The usual debate will be held around risk allocation issues such as warranties, indemnities and the like concerning intellectual property, information exchange between the parties and representations made to the broader market. In essence the fundamental principle should apply that the party that is in the best position to manage that risk should bear that risk. Similarly, the parties will undoubtedly debate the cap on the service provider's liability under the agreement. Ultimately this would require the university to have undertaken a risk analysis (that assesses the likelihood of the various risk events against the potential adverse consequences). There is no 'one fits all' approach to this issue. For example there are some risks that would be expected to be uncapped such as loss or liability arising from personal injury or death, damage to tangible property and fraudulent conduct.

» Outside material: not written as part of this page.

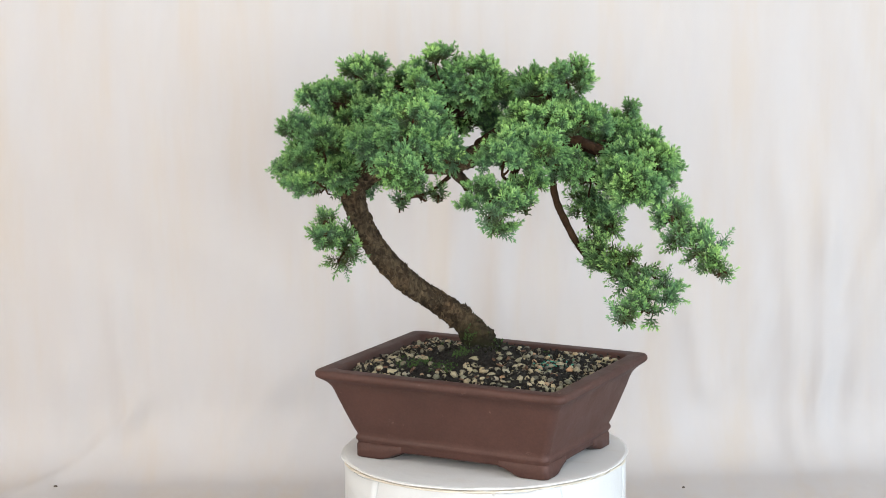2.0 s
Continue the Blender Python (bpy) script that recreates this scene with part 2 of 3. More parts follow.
def crease(x, s, x0, s0, x1, s1, width, depth):
    """A soft fold along a line in the cloth's own plane."""
    dx, ds = x1 - x0, s1 - s0
    n2 = dx * dx + ds * ds
    t = ((x - x0) * dx + (s - s0) * ds) / n2
    d = ((x - x0) * ds - (s - s0) * dx) / math.sqrt(n2)
    end = max(0.0, min(1.0, (t + 0.15) / 0.3)) * max(0.0, min(1.0, (1.15 - t) / 0.3))
    return 0.85 * depth * end * math.exp(-(d / width) ** 2)


FOLDS = [(-0.500, -0.070, -0.385, 0.070, 0.011, 0.0112), (-0.395, 0.040, -0.410, 0.230, 0.014, 0.0084), (-0.460, 0.000, -0.468, 0.130, 0.012, 0.0074),
         (-0.360, 0.060, -0.375, 0.200, 0.012, 0.0056), (-0.300, 0.000, -0.190, 0.130, 0.018, 0.0056), (-0.250, 0.080, -0.240, 0.220, 0.016, 0.0046),
         (0.385, 0.000, 0.400, 0.280, 0.013, 0.0102), (0.425, 0.020, 0.440, 0.220, 0.012, 0.0074), (0.360, 0.100, 0.345, 0.320, 0.013, 0.0074),
         (0.450, 0.050, 0.475, 0.320, 0.015, 0.0102), (0.200, 0.150, 0.218, 0.250, 0.008, 0.0037), (0.260, 0.070, 0.235, 0.200, 0.010, 0.0046),
         (0.300, 0.090, 0.330, 0.190, 0.010, 0.0046), (-0.545, 0.100, -0.540, 0.500, 0.025, 0.0074)]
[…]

There are many other issues which arise during the course of debating a full IP commercialisation outsourcing arrangement. The key is for the research organisation to be fully aware of various risks arising from the arrangement, balance them with the rewards it expects to achieve and have a clear understanding of the relevant importance of these matters so appropriate weight can be given to various issues during negotiations with the service provider.
The content of this article is intended to provide a general guide to the subject matter. Specialist advice should be sought about your specific circumstances.